Picture the scene; a band of hunters moves slowly across a neolithic landscape in search of a suitable edible four-legged mammal to take back to their village. They need to take something back home with them because that’s what they do; they are men and they are judged on results. The biggest and strongest will get the best cuts, the greatest glory and access to the prettiest girls. Today they are hunters but tomorrow they may be warriors. This time the spears and arrows will terrorise and eviscerate. There is no mercy. There can’t be, it’s them or us. No room for sentiment or error. They do this because that’s what a man is.
Today we temper our savagery with rules and ethics. Sometimes the violence is just as brutal in war zones around the world. Just as often we see the aggression and passion for the hunt played out on the pitches at Old Trafford and the Emirates Stadium.
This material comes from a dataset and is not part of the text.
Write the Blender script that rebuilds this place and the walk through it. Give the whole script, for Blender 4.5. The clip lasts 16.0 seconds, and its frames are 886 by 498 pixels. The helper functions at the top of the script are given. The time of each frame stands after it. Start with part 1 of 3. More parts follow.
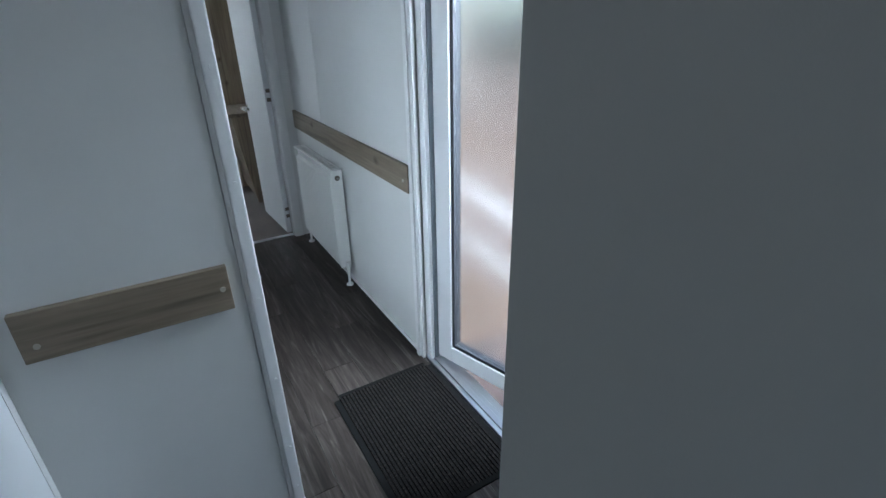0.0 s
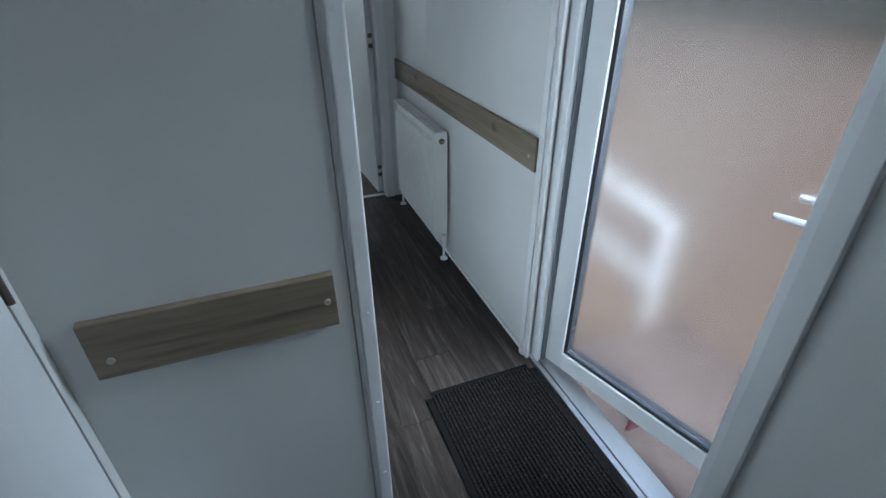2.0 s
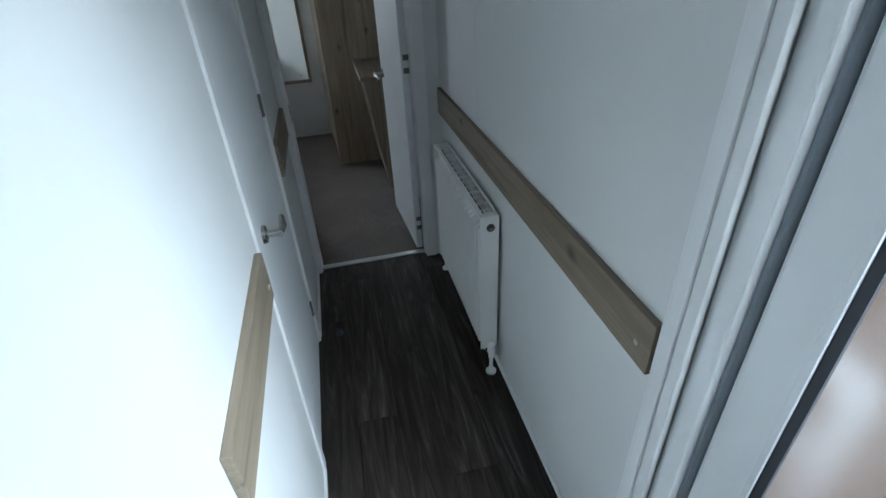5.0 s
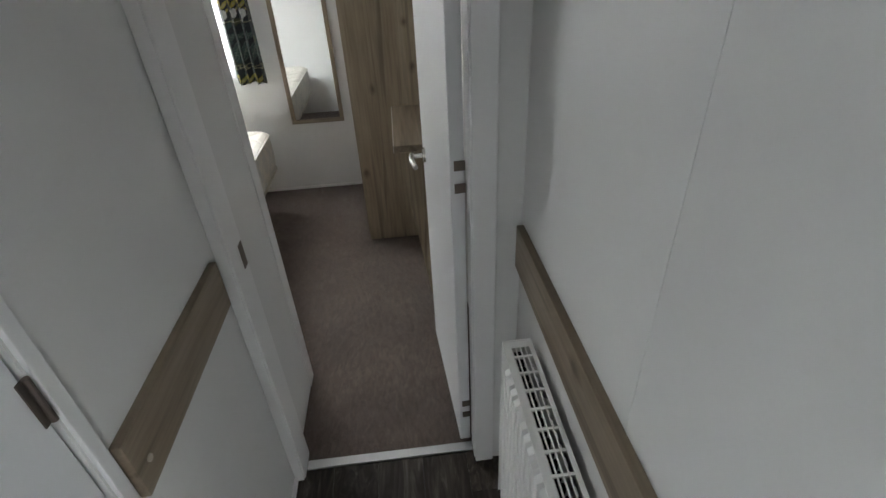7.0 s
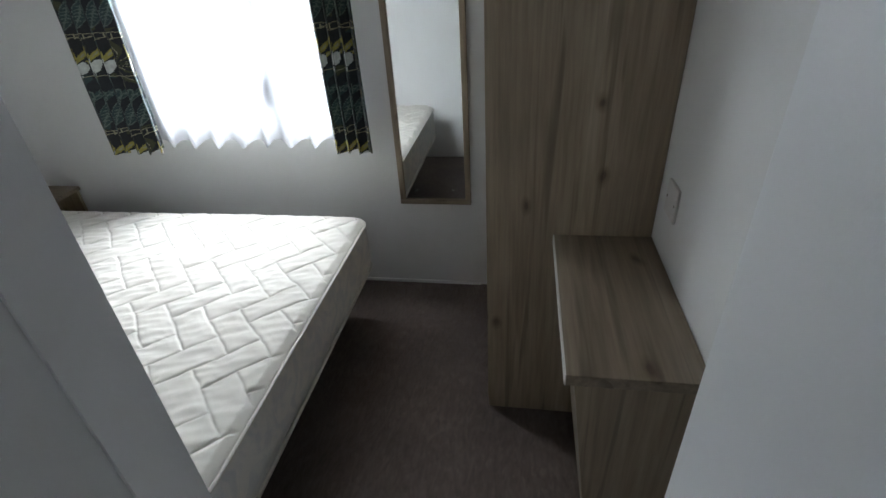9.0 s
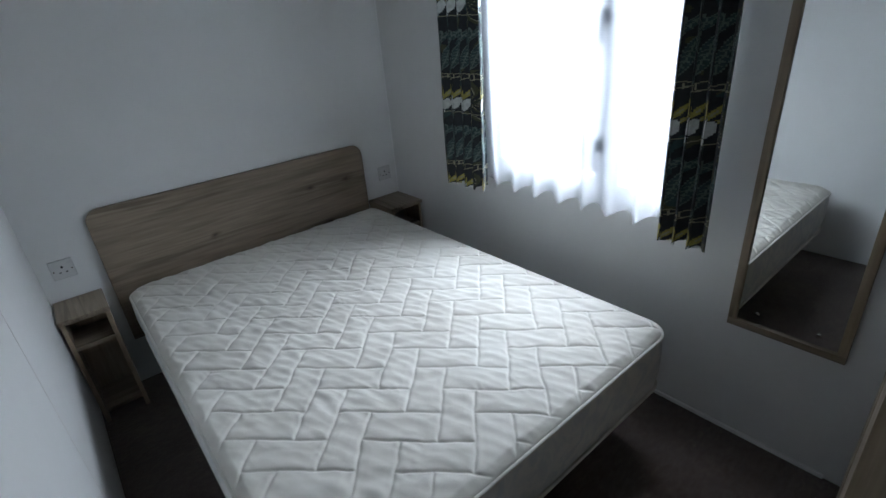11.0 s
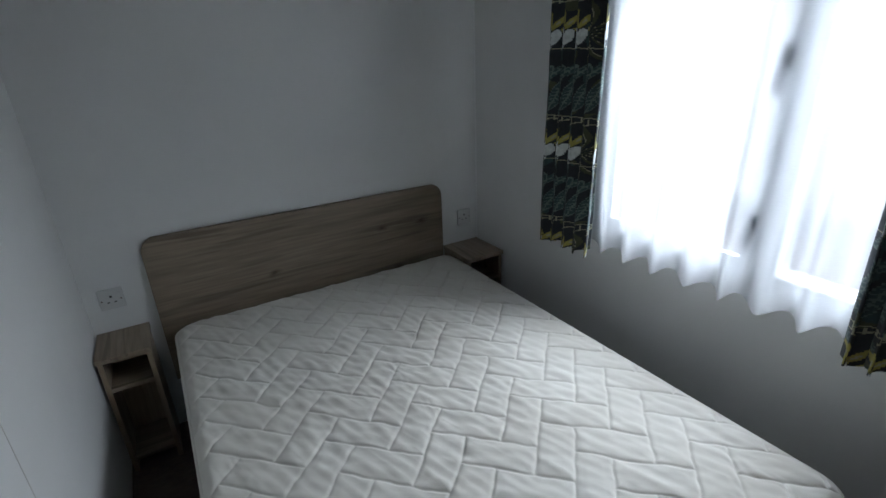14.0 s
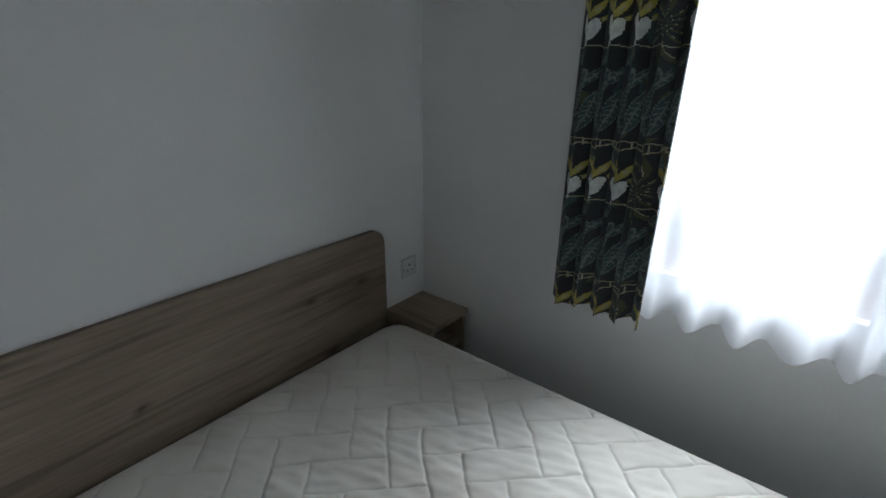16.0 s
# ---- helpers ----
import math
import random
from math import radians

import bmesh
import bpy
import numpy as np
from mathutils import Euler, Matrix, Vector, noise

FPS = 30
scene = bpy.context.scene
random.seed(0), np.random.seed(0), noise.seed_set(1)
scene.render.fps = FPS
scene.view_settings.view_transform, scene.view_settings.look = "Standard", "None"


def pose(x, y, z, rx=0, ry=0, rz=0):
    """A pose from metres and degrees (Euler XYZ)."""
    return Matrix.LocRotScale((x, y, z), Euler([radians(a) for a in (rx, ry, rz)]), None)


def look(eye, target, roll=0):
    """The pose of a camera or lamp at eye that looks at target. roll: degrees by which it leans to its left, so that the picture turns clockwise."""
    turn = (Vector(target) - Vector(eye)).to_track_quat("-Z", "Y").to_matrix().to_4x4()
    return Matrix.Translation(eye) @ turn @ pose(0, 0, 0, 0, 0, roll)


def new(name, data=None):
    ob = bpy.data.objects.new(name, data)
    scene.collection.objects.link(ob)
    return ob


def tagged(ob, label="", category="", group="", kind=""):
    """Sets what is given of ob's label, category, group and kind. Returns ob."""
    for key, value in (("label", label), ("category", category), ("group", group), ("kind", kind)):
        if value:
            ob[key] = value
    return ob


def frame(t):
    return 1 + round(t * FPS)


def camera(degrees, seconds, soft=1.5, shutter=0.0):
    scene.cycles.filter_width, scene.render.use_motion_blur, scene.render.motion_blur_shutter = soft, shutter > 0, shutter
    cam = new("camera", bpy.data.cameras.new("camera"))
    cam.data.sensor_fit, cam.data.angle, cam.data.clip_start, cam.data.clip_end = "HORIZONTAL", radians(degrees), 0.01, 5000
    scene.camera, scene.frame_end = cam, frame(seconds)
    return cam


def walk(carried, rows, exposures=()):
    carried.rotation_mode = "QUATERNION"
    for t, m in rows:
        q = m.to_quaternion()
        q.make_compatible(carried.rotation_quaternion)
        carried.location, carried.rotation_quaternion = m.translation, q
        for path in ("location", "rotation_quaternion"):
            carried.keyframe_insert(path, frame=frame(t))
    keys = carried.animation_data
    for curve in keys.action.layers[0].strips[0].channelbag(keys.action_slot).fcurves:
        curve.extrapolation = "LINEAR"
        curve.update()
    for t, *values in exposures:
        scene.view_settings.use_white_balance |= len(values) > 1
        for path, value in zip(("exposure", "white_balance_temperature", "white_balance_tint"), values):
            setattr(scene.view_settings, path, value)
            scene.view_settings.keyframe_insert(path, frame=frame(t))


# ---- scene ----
cam = camera(85.0, 16.0)
PATH = [
    (0, (0.911, 0.659, 1.481), (1.833, 2.213, 0.624), -1.0),
    (0.5, (0.936, 0.738, 1.466), (1.668, 2.359, 0.552), -1.2),
    (1, (0.907, 0.924, 1.459), (1.563, 2.553, 0.501), -0.6),
    (1.5, (0.887, 1.017, 1.449), (1.519, 2.632, 0.452), -0.4),
    (2, (0.913, 1.037, 1.459), (1.527, 2.64, 0.434), -0.4),
    (2.5, (0.93, 1.017, 1.476), (1.509, 2.626, 0.438), -0.6),
    (3, (0.955, 1.023, 1.482), (1.456, 2.658, 0.444), -1.4),
    (3.5, (1.004, 1.098, 1.488), (1.444, 2.748, 0.448), -2.3),
    (3.7, (1.012, 1.167, 1.497), (1.431, 2.821, 0.454), -2.5),
    (5.8, (1.452, 2.401, 1.535), (1.76, 4.039, 0.428), -2.7),
    (6, (1.463, 2.53, 1.538), (1.757, 4.168, 0.429), -2.5),
    (6.5, (1.512, 2.842, 1.53), (1.735, 4.492, 0.421), -2.6),
    (7, (1.527, 3.154, 1.529), (1.654, 4.826, 0.44), -3.1),
    (7.5, (1.465, 3.483, 1.528), (1.536, 5.159, 0.44), -2.7),
    (8, (1.444, 3.786, 1.505), (1.464, 5.473, 0.431), -2.4),
    (8.5, (1.441, 4.093, 1.541), (1.354, 5.782, 0.473), -2.3),
    (9, (1.388, 4.369, 1.547), (1.076, 6.044, 0.501), -3.8),
    (9.5, (1.33, 4.561, 1.543), (0.793, 6.206, 0.542), -5.5),
    (10, (1.286, 4.739, 1.53), (0.508, 6.306, 0.561), -4.9),
    (10.2, (1.317, 4.788, 1.546), (0.336, 6.258, 0.61), -5.7),
    (12.3, (1.259, 4.793, 1.597), (-0.297, 5.746, 0.779), -3.7),
    (12.5, (1.247, 4.724, 1.61), (-0.297, 5.704, 0.799), -2.9),
    (13, (1.214, 4.724, 1.602), (-0.358, 5.672, 0.809), -2.8),
    (13.5, (1.089, 4.854, 1.572), (-0.506, 5.772, 0.79), -2.9),
    (14, (0.944, 4.958, 1.579), (-0.658, 5.892, 0.83), -2.4),
    (14.5, (0.732, 5.003, 1.537), (-0.88, 5.938, 0.811), -2.1),
    (15, (0.433, 4.968, 1.56), (-1.116, 6.001, 0.831), -2.0),
    (15.5, (0.312, 4.967, 1.501), (-1.089, 6.211, 0.802), -0.1),
    (16, (0.04, 5.012, 1.542), (-1.136, 6.455, 0.811), 0.4),
]
EXPOSURES = [(0.0, 0.4, 5750, 5), (1.5, 0.1, 5750, 4), (3.5, 0.05, 5750, 3), (6.0, -0.2, 5900, 1), (6.5, 0.1, 6700, 9), (7.0, 0.75, 6900, 10), (8.0, 0.55, 6700, 9), (9.0, 0.15, 6300, 9),
             (10.0, -0.1, 5700, 8), (12.5, -0.98, 5950, 8), (14.0, -1.0, 5950, 8), (16.0, -0.85, 6150, 8)]
walk(cam, [(t, look(eye, target, roll)) for t, eye, target, roll in PATH], EXPOSURES)

# ---------------------------------------------------------------- world and lights
world = bpy.data.worlds.new("sky")
scene.world = world
world.use_nodes = True
wn = world.node_tree.nodes
sky = wn.new("ShaderNodeTexSky")
sky.sky_type = "NISHITA"
sky.sun_disc = False
sky.sun_elevation, sky.sun_rotation = radians(42), radians(160)
wn["Background"].inputs["Strength"].default_value = 0.15
world.node_tree.links.new(sky.outputs[0], wn["Background"].inputs["Color"])

sun = new("sun", bpy.data.lights.new("sun", "SUN"))
sun.data.energy, sun.data.angle, sun.data.color = 3.0, radians(0.6), (1.0, 0.95, 0.88)
sun.matrix_world = look((0, -8, 8), (1.2, 0, 0))


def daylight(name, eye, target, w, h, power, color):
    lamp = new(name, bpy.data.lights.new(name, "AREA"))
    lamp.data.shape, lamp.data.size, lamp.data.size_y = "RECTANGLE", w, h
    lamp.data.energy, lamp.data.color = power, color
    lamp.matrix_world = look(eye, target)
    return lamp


# sky light from added lamps, hung outside above bedroom window and glazed door
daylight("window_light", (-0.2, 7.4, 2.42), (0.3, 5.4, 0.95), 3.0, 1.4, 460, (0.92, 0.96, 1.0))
daylight("door_light", (2.95, 1.15, 2.25), (1.0, 2.5, 0.75), 1.8, 1.5, 80, (0.84, 0.92, 1.0)).data.spread = radians(95)
# added lamp in an unseen living room window opening
daylight("living_light", (0.1, -2.22, 1.35), (0.9, 4.0, 0.9), 1.8, 0.95, 9, (0.80, 0.90, 1.0))


# ---------------------------------------------------------------- materials
def material(name, color, rough=0.6, metal=0.0):
    m = bpy.data.materials.new(name)
    m.use_nodes = True
    b = m.node_tree.nodes["Principled BSDF"]
    b.inputs["Base Color"].default_value = (*color, 1)
    b.inputs["Roughness"].default_value = rough
    b.inputs["Metallic"].default_value = metal
    return m, m.node_tree.nodes, m.node_tree.links, b


def ramp(nodes, stops):
    r = nodes.new("ShaderNodeValToRGB")
    while len(r.color_ramp.elements) < len(stops):
        r.color_ramp.elements.new(0.5)
    for e, (p, c) in zip(r.color_ramp.elements, stops):
        e.position, e.color = p, (*c, 1)
    return r


def coords(nodes, links, scale=(1, 1, 1), kind="Object"):
    tc, mp = nodes.new("ShaderNodeTexCoord"), nodes.new("ShaderNodeMapping")
    mp.inputs["Scale"].default_value = scale
    links.new(tc.outputs[kind], mp.inputs["Vector"])
    return mp.outputs[0]


def noise_tex(nodes, links, vec, scale, detail=4, rough=0.55, distort=0.0):
    n = nodes.new("ShaderNodeTexNoise")
    n.inputs["Scale"].default_value, n.inputs["Detail"].default_value = scale, detail
    n.inputs["Roughness"].default_value, n.inputs["Distortion"].default_value = rough, distort
    links.new(vec, n.inputs["Vector"])
    return n.outputs["Fac"]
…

Athletics tracks everywhere give us a place to be the best, the fastest, the strongest. Men have always done this because that’s what a man is and that’s what a man does.
As men, this is what evolution has made us and culture has reinforced the stereotype. But there is a paradox here. Every winner creates multiple losers. The norm is not to be the winner. The norm is to be like most other people. Many men live with depression but don’t speak up early enough because they don’t want to show weakness. Many live with the searing destruction of anxiety but are too scared to admit that they are too scared. Mental health conditions are normal within any society but for men we are often afraid of admitting who we really are and what we really feel because of the impact on our lives. We are men; we will shoulder the burden. We will pull ourselves together. We will not show weakness.
That’s all very well until the burden becomes too heavy and we’ve gone so far down the road that it’s almost impossible to go back on our own. When we stretch out a hand will there be someone there – someone who is capable of listening without judging, capable of seeing a way back to wholeness when we can barely see through the tears which we will not cry because we are men and that’s what a man doesn’t do? There are those people out there who are ready and willing to help. Of course there are challenges. How can you live a life when your agoraphobia won’t let you leave the house? How can you make a wholesome, lasting relationship when everyone in your past abandoned and abused you? There is hope out there and there are people who can help you make that hope a reality. For goodness sake don’t hold onto the outdated picture of what a man is and what a man does. Reimagine a landscape where not everyone is a hunter or a warrior. Imagine a landscape with you in it where you have a right to be and where you can take your place. Imagine a landscape full of men, some of whom have mental health needs which are being met and where others are walking alongside them. You want to see an image of a real man? Then look in the mirror. Then go downstairs and hunt down someone who can help. Go on, do it now.